On top of it all, ocker Australia, including many women, was not ready for a woman to lead.

I wish fervently you were right about Aboriginal wellbeing counting enough to start a prime minister's slide, but am convinced you are very, very wrong about that. It is wishful thinking.

This is a very immature and politically apathetic population. The least it cares or knows about in its utter apathy is the Aboriginal condition.

If this is the case then the road ahead is long one, a rocky one and maybe an impossible one.

Wherever else colonial invaders were thrown out or disempowered the invaded people had the strength of being the majority.

In Australia the invaders are the vastly greater number - 97% to 3%. I don't see decolonisation happening here unless there is a miraculous change of mindset in the majority and I don't believe in miracles.

Even in South Africa, where the invaders were vastly outnumbered, change would have been slower if not prevented if there had not been great foreign pressure.

For whatever reasons, the international community seemed to have had a gutful of apartheid.

No such luck here - other countries think Australia is the bee's knees, the nice guy, the smiling, sunny, fair place.

Aboriginal misery - or achievement - is just not on the radar overseas.

Parliamentary Joint Committee on Human Rights:

Examination of legislation in accordance with the Human Rights (Parliamentary Scrutiny) Act 2011
Eleventh Report of 2013: Stronger Futures in the Northern Territory Act 2012 and related legislation*
http://www.aph.gov.au/parliamentary_business/committees/senate_committee...

June 2013: "Introduction: 1.1 In this report the Parliamentary Joint Committee on Human Rights (the committee) considers the Stronger Futures legislation in the performance of its role of examining bills, Acts and legislative instruments for compatibility with human rights as defined in the Human Rights (Parliamentary Scrutiny) Act 2011. ... " page 1
"Conclusion: 1.270 The committee acknowledges the continuing severe disadvantage suffered by many Aboriginal communities and the fact that the level of enjoyment by Indigenous Australians of the human rights guaranteed by the UN human rights treaties is, in general, well below that of other members of the Australian community. ... " page 75

http://thestringer.com.au/what-do-these-blacks-want-an-education-send-th...
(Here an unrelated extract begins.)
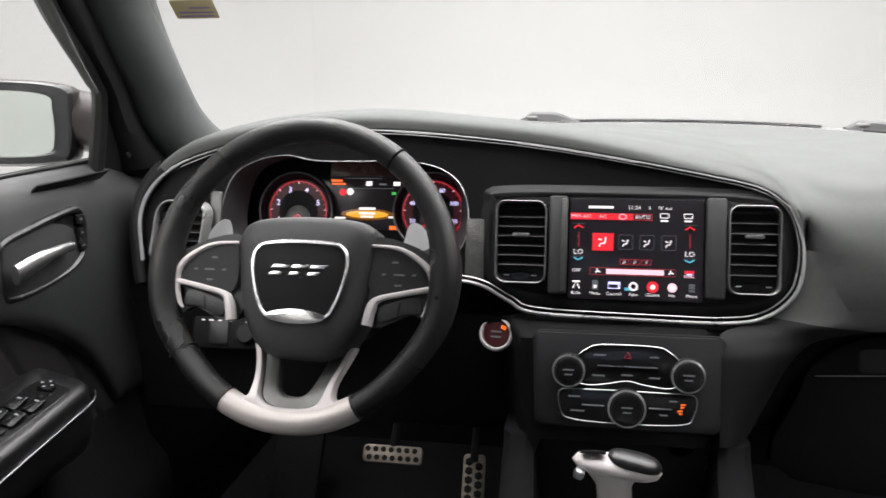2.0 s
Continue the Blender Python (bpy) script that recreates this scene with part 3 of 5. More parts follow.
# ---- centre module with the touch screen ----
def centre_module():
    c = thing("touch_screen", "lit climate touch screen in a black bezel between vents", "touch screen", at=(0, 0.235, 0.72))
    # surrounding raised frame
    out = [(p.x, p.y) for p in catmull([(-0.190, 0.046, 0), (-0.172, 0.060, 0), (0.0, 0.061, 0), (0.160, 0.057, 0), (0.190, 0.040, 0), (0.202, 0.0, 0), (0.200, -0.05, 0), (0.187, -0.076, 0),
                                        (0.158, -0.089, 0), (0.10, -0.092, 0), (0, -0.092, 0), (-0.11, -0.088, 0), (-0.162, -0.074, 0), (-0.189, -0.046, 0), (-0.194, 0.0, 0)], 5, closed=True)][::-1]
    sides = [(inset(out, -0.010), 0.004), (inset(out, -0.005), 0.001), (out, -0.0030), (inset(out, 0.003), -0.0038), (inset(out, 0.007), -0.002), (inset(out, 0.011), 0.003)]
    part("surround", sheet([[MC @ Vector((x, y, z)) for x, z in o] for o, y in sides], closed_v=True), M["satin_black"], c, "satin black rounded surround", angle=60)
    back = inset(out, 0.008)
    part("backing", plate(back, 0.004, MC @ pose(0, -0.002, 0), 0.001), M["dark"], c)
    for x0, x1 in ((-0.107, -0.082), (0.100, 0.126)):
        part("side_strip", box(x1 - x0, 0.02, 0.134, MC @ pose((x0 + x1) / 2, -0.008, -0.012), 0.004), M["plastic"], c)
    for x in (-0.086,):
        part("textured_strip", box(0.008, 0.004, 0.126, MC @ pose(x, -0.0185, -0.012), 0.001), M["metal_dark"], c, "dark textured metal strip")
    ms = MC @ pose(0.009, -0.010, -0.016)
    part("bezel", plate(rrect(0.180, 0.140, 0.003), 0.012, ms @ pose(0, 0.001, 0), 0.001), M["gloss"], c)
    screen = part("display", plate(rrect(0.176, 0.136, 0.002), 0.004, ms @ pose(0, -0.0015, 0), 0.0005), M["screen"], c, "dark glowing display")
    f = ms @ pose(0, -0.0022, 0)
    W, H = 0.176, 0.136
    layer = [0]
    rows_at = ((0.0, 0.02), (0.118, 0.178), (0.25, 0.332), (0.46, 0.533), (0.66, 0.72), (0.845, 0.865), (1.0, 1.0))

    def at(u, v):
        """Place on the screen from fractions across and down."""
        layer[0] += 1
        for (p, p2), (q, q2) in zip(rows_at, rows_at[1:]):
            if p <= v <= q:
                v = p2 + (q2 - p2) * (v - p) / (q - p)
                break
        return f @ pose((u - 0.5) * W, -0.000012 * layer[0], (0.5 - v) * H)

    def b(u0, v0, u1, v1, mat, name="bar"):
        bar((u1 - u0) * W, (v1 - v0) * H, at((u0 + u1) / 2, (v0 + v1) / 2), M[mat], screen, name)

    def t(body, u, v, size, mat="white_glow"):
        text_mesh(body, size, at(u, v) @ pose(0, -0.0003, 0), M[mat], screen)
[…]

“What do these blacks want? An education? Send them back to the bush where they belong.”

Today, Yothu Yindi’s great songwriter, musician, educator and social justice campaigner is at rest. Mr Yuninpingu rocked the boat on racist stereotypes as he called for equality, and through Treaty. Treaty is still denied. Why? The reasons are disappointing but in time the striving for equality may bring it on. On this day, as Mr Yuninpingu is laid to rest I reflect on racism experienced and the road ahead. It is a given that Treaty will arise and that Mr Yuninpingu will not be forgotten.